→ Aim of the task: Pick out every line with the word "category" and copy it.

Entries with animation source code:
•••
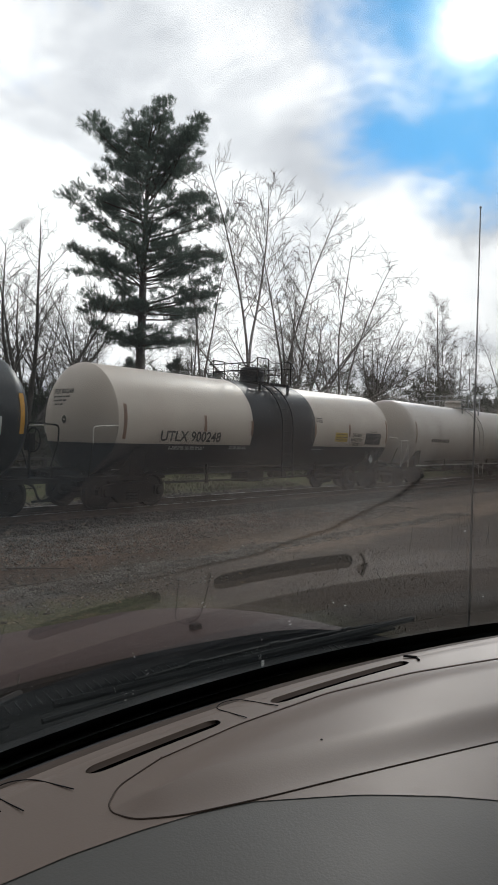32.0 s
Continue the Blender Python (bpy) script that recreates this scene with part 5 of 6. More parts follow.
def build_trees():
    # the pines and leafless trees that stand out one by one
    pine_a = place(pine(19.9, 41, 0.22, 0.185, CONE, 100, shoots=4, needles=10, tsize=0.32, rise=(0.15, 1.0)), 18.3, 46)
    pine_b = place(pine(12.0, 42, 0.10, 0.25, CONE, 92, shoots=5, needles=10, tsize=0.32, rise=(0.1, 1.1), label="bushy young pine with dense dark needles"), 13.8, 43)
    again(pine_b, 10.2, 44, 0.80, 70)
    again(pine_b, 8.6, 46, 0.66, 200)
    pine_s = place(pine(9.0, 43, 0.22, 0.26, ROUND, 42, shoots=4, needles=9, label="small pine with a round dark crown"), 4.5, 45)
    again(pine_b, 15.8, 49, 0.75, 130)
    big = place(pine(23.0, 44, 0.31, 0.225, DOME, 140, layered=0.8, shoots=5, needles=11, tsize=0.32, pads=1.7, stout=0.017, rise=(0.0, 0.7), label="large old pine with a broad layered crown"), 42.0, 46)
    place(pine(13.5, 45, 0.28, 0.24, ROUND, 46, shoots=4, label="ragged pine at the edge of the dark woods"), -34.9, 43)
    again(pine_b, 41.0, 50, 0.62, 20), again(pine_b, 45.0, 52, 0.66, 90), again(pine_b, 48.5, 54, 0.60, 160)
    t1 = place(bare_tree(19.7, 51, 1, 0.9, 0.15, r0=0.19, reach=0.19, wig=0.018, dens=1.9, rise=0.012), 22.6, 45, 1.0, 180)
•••
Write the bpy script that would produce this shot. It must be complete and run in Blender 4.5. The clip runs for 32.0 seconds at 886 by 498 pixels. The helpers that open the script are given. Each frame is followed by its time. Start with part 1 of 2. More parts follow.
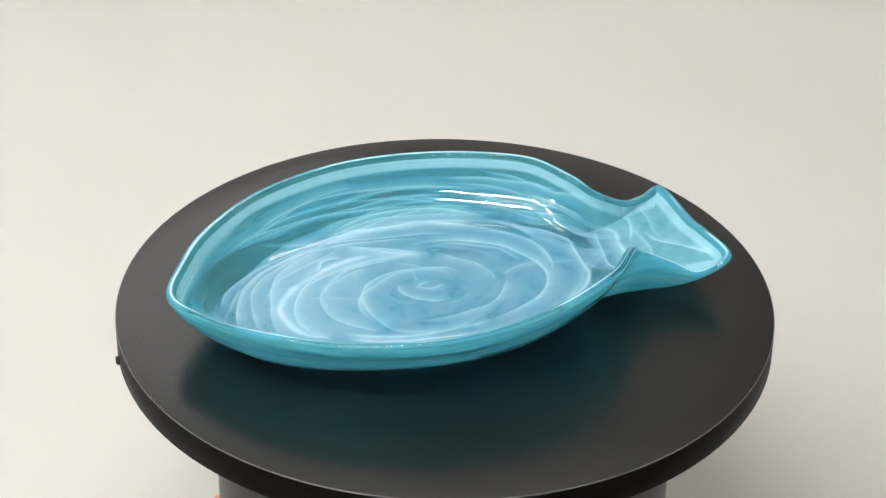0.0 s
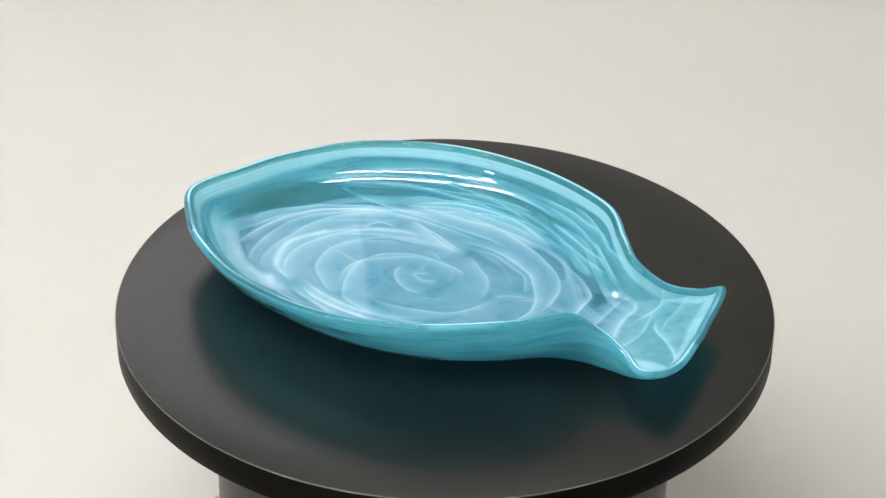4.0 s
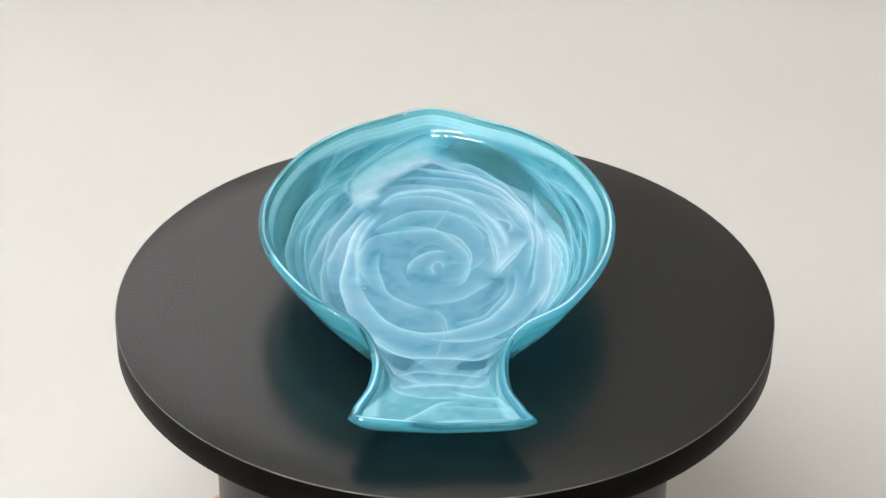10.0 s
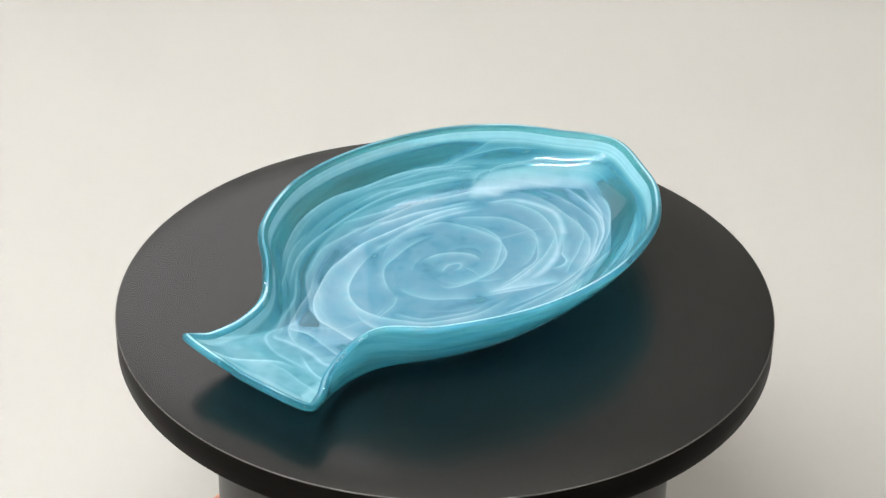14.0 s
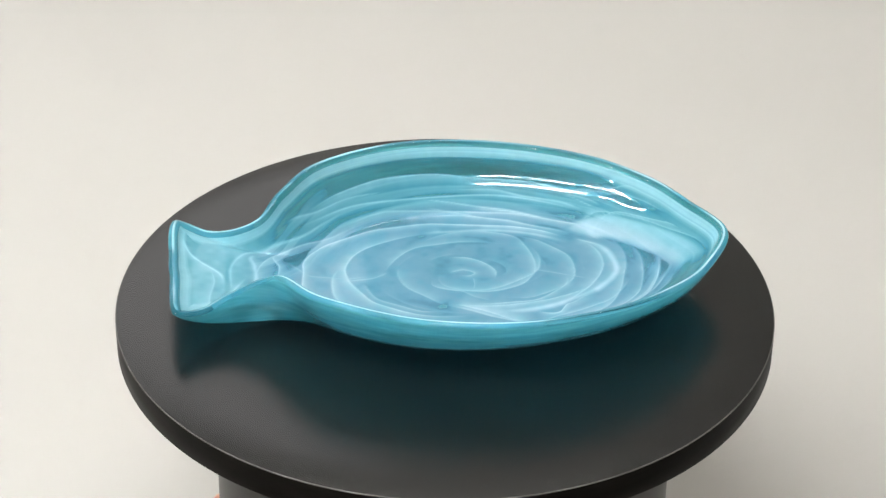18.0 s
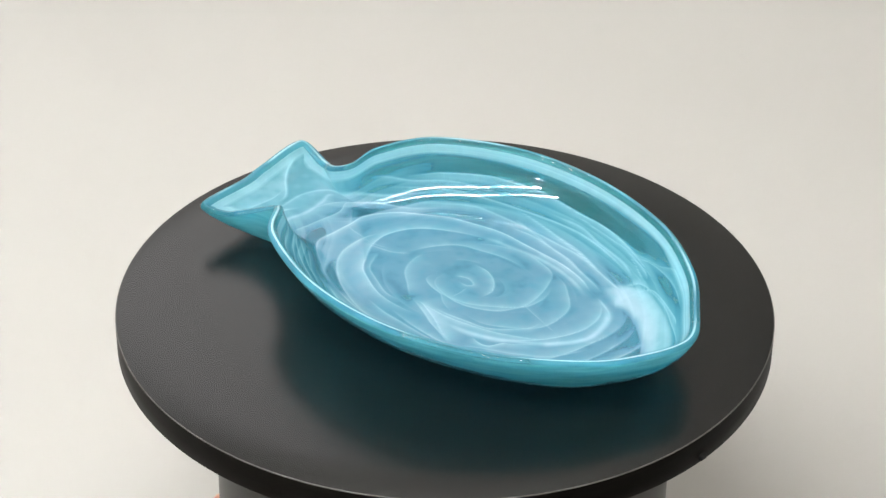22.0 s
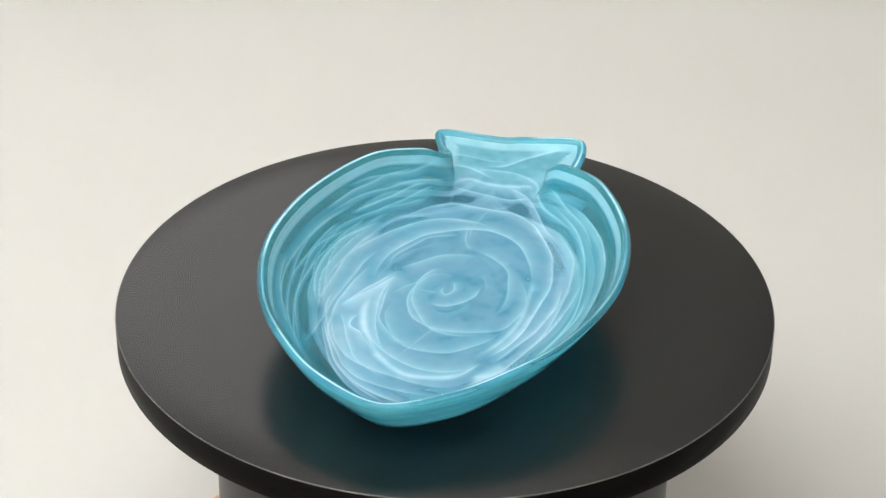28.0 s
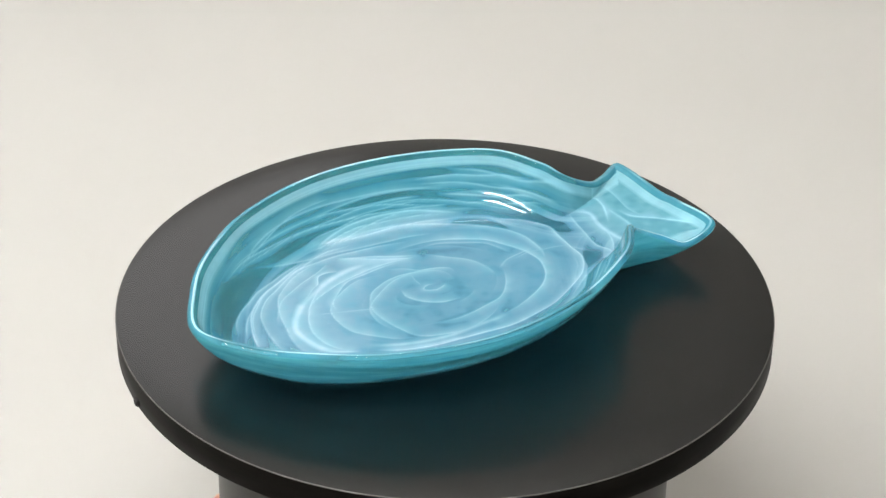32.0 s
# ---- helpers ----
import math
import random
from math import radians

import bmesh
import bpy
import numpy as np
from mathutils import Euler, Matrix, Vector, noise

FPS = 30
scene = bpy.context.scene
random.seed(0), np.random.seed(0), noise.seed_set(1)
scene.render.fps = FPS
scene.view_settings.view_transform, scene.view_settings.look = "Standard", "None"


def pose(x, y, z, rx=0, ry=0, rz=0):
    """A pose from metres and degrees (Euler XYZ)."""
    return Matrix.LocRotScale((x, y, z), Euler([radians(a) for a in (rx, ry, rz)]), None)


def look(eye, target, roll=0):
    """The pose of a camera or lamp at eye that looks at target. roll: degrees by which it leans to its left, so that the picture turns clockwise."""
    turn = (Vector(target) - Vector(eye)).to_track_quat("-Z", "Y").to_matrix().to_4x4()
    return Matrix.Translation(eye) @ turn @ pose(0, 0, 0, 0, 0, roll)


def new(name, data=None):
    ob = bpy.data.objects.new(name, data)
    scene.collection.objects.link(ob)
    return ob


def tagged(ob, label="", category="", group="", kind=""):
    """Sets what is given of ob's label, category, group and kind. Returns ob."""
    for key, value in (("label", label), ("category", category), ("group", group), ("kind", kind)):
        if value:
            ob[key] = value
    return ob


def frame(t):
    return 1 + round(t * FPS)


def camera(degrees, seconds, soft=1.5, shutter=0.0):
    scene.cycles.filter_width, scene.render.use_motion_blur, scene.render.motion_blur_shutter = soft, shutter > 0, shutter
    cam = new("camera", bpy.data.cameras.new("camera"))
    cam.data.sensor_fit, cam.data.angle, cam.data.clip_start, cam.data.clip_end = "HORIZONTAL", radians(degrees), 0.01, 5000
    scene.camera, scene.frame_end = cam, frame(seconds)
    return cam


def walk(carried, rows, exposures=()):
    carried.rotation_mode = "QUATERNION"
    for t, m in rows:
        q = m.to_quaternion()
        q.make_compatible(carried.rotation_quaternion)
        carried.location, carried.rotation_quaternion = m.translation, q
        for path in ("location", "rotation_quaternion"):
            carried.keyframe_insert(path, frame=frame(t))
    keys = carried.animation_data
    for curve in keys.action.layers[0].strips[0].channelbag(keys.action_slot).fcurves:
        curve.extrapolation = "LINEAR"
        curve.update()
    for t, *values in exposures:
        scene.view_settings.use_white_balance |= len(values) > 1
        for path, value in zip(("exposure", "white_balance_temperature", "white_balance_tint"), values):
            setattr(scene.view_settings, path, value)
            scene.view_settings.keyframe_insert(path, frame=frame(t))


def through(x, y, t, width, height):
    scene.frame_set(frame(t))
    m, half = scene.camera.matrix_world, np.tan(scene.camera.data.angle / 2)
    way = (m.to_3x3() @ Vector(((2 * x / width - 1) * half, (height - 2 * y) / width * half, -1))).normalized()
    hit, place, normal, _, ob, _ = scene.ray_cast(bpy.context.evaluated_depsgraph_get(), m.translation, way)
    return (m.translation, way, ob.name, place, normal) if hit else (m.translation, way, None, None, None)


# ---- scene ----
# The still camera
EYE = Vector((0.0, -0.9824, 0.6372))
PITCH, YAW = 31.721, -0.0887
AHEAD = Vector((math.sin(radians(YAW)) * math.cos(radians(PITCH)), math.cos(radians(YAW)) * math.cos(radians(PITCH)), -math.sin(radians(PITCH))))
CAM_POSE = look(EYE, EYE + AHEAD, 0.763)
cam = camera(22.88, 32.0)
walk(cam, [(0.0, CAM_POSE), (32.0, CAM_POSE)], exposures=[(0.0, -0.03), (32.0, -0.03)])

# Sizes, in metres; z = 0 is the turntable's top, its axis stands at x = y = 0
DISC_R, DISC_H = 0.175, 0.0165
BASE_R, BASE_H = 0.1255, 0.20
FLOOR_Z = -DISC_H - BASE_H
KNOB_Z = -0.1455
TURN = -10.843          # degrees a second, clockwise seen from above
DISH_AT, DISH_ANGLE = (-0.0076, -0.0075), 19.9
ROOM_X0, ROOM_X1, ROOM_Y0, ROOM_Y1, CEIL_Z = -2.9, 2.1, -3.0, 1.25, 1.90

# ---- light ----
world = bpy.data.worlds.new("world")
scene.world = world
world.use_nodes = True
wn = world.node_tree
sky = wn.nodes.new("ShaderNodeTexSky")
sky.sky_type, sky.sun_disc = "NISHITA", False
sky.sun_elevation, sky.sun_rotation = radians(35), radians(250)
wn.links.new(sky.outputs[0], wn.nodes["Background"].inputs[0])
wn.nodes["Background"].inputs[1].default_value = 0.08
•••
→ Task solution:
def tagged(ob, label="", category="", group="", kind=""):
    """Sets what is given of ob's label, category, group and kind. Returns ob."""
    for key, value in (("label", label), ("category", category), ("group", group), ("kind", kind)):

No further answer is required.